Thursday 16 September 2010

National Savings poster, 1970s


The artist here was Angus Rands (1922-85), a native of Ilkley whose mode of work was portraits of life in Yorkshire and the Dales. The point of this picture, showing the post office in the beautifully tranquil village of East Keswick near Wetherby, was that everyone, even those in remoter rural parts, could make use of the National Savings Bank via their local post office. The National Savings Bank, formerly known as The Post Office Savings Bank, came into being in 1969.


Ironically of course, as the photo above shows, the post office is no longer there and the building, now known as the Old Forge, has been turned into domestic accommodation.

Friday 10 September 2010

Rail poster for ramblers, 1936


This is the most colourful of the posters we have acquired through the project to date. It is the summer number in a series of four - one for each season - created by in-house poster designer Audrey Weber (1917-50) for the Southern Railway. Very deliberately, the countryside is visually depicted in the most attractive light in order to draw suburban commuters waiting on noisy and crowded platforms to the tranquil joys of rambling. The date is 1936, just a year after the formal creation of The Ramblers' Association which provided a national focus for what had become a highly popular pastime. The Southern Railway served counties to the south and west of London and had an obvious commercial incentive in promoting leisure journeys out into the countryside rather than just business travel into the city.

Thursday 2 September 2010

Bourton Model Village souvenirs, 1950s

The Model Village as a tourist attraction first appeared during the interwar years and in the 1950s and 1960s became a popular addition to many resort destinations from Hastings to Blackpool and from Corfe Castle to Skegness. It's not the appeal across the generations of seeing things in miniature but the fact that a traditional English rural village should so often be the subject that brings this within the sphere of the project.

At Bourton-on-the-Water in Gloucestershire, a Mr Morris, landlord of the Old New Inn, began in 1936 to build a model village on some rough land behind the inn. Three years later, he and his six helpers, had managed to complete a miniature version of Bourton village in Cotswold stone at a ninth scale - right down to a model of the model village itself.

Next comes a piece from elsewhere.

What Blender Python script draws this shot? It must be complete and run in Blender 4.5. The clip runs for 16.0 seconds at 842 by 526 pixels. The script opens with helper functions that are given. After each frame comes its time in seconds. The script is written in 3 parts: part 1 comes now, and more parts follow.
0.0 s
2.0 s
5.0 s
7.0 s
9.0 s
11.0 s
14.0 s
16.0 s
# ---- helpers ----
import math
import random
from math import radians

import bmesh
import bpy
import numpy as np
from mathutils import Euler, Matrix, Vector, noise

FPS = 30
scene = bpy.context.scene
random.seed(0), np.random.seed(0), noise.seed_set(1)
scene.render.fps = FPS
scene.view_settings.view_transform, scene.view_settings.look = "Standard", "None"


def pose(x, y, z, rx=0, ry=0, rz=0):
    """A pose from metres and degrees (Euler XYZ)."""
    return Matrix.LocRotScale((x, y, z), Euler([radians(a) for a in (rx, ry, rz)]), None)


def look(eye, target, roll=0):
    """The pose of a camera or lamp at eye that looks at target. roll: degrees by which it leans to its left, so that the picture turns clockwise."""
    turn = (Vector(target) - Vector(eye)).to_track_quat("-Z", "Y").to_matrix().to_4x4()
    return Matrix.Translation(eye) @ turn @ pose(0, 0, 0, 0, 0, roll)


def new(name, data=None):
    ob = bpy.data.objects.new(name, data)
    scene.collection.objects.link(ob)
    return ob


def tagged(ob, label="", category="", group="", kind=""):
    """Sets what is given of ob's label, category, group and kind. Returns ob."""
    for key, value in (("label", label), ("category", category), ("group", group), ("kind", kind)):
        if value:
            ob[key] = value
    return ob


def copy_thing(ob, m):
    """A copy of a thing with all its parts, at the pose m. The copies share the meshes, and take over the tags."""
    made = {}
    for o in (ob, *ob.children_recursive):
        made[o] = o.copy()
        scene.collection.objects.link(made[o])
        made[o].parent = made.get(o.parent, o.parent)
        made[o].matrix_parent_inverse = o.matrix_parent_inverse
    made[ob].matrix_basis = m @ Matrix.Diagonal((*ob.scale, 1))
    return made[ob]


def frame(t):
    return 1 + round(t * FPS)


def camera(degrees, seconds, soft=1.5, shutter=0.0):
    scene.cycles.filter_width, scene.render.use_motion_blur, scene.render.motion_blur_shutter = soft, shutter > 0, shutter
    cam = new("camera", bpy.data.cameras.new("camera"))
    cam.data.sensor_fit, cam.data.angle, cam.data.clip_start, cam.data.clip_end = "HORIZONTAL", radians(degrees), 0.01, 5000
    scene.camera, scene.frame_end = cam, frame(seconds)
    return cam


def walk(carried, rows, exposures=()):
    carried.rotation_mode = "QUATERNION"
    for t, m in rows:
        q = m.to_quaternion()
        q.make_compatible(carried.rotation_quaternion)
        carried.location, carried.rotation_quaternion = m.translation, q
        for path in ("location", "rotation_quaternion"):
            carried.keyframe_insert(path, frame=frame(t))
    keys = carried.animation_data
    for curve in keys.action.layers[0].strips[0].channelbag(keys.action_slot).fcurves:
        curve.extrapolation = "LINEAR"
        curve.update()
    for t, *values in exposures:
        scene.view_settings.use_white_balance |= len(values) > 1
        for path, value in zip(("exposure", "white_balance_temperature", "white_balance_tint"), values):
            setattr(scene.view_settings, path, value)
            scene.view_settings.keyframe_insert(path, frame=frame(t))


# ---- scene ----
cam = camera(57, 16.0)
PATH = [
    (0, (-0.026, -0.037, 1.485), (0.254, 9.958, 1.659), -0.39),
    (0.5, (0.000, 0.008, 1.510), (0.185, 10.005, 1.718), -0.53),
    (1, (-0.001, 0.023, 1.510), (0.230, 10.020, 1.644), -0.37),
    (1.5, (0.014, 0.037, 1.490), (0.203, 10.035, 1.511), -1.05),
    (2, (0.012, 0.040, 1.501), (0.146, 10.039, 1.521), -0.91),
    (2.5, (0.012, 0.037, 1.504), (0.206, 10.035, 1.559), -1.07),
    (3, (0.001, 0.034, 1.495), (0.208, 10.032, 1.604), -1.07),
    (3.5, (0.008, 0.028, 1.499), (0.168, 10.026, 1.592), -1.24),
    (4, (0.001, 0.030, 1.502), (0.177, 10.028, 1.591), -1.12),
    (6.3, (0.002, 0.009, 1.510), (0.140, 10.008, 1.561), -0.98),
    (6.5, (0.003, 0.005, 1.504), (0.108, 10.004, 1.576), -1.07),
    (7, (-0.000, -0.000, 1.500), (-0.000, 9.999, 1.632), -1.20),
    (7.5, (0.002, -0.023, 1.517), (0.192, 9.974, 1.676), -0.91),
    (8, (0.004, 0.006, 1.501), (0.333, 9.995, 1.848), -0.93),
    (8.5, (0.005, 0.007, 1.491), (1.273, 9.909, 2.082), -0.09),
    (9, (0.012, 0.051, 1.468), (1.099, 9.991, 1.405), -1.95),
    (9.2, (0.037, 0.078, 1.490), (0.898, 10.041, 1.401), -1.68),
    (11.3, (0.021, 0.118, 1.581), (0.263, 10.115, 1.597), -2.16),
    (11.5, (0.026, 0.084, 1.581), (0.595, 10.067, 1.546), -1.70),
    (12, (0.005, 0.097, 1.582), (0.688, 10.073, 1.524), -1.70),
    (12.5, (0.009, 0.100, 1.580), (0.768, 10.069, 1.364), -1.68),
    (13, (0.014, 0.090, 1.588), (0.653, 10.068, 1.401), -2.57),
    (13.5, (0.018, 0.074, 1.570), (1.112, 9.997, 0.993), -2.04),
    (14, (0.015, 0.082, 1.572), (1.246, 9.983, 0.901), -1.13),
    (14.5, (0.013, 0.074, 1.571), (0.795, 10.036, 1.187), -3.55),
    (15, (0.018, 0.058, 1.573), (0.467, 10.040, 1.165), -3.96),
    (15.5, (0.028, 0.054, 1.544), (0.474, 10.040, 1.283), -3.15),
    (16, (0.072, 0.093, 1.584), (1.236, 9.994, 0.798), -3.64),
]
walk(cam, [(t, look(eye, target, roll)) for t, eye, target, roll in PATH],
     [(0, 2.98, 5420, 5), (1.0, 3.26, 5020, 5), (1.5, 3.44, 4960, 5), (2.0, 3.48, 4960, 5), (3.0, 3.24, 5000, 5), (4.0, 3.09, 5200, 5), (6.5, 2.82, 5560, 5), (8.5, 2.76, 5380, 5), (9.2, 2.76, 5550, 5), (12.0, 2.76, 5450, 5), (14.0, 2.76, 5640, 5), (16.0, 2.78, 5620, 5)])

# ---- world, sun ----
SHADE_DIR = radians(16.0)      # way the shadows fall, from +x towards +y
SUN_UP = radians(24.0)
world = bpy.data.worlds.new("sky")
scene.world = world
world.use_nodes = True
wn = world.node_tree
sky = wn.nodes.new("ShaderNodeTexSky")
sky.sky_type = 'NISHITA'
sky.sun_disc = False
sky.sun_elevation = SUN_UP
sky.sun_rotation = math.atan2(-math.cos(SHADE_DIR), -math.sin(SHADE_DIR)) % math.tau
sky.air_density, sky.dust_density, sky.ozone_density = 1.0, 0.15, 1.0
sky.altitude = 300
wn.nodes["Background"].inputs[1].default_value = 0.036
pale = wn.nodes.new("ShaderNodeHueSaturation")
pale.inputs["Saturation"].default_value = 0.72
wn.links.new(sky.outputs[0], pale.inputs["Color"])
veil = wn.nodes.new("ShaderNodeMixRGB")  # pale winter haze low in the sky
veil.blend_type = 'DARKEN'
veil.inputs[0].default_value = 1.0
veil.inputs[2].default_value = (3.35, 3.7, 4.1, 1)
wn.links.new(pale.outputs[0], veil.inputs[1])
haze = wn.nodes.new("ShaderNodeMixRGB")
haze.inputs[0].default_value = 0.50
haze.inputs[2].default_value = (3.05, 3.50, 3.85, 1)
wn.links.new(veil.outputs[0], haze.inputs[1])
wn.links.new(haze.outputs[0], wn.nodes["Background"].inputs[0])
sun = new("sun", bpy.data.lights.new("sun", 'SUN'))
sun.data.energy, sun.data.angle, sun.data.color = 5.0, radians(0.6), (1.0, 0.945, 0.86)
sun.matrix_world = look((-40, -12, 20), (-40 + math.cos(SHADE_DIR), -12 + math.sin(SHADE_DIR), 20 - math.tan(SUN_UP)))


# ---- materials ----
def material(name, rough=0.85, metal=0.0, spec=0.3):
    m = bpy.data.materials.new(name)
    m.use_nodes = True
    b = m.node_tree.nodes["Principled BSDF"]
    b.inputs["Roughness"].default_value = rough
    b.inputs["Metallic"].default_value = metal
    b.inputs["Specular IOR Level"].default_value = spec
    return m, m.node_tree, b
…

The model village first welcomed visitors on the Coronation Day of George VI in 1937 and it remains open behind the Inn to this day. Over the years it has generated a variety of souvenir ephemera, like the guidebook above which has Gulliver making a visit to Bourton and marvelling at the craftsmanship and ingenuity of the model's creators.
And there were pottery mementos as well for the day trippers in car or coach to take away with them.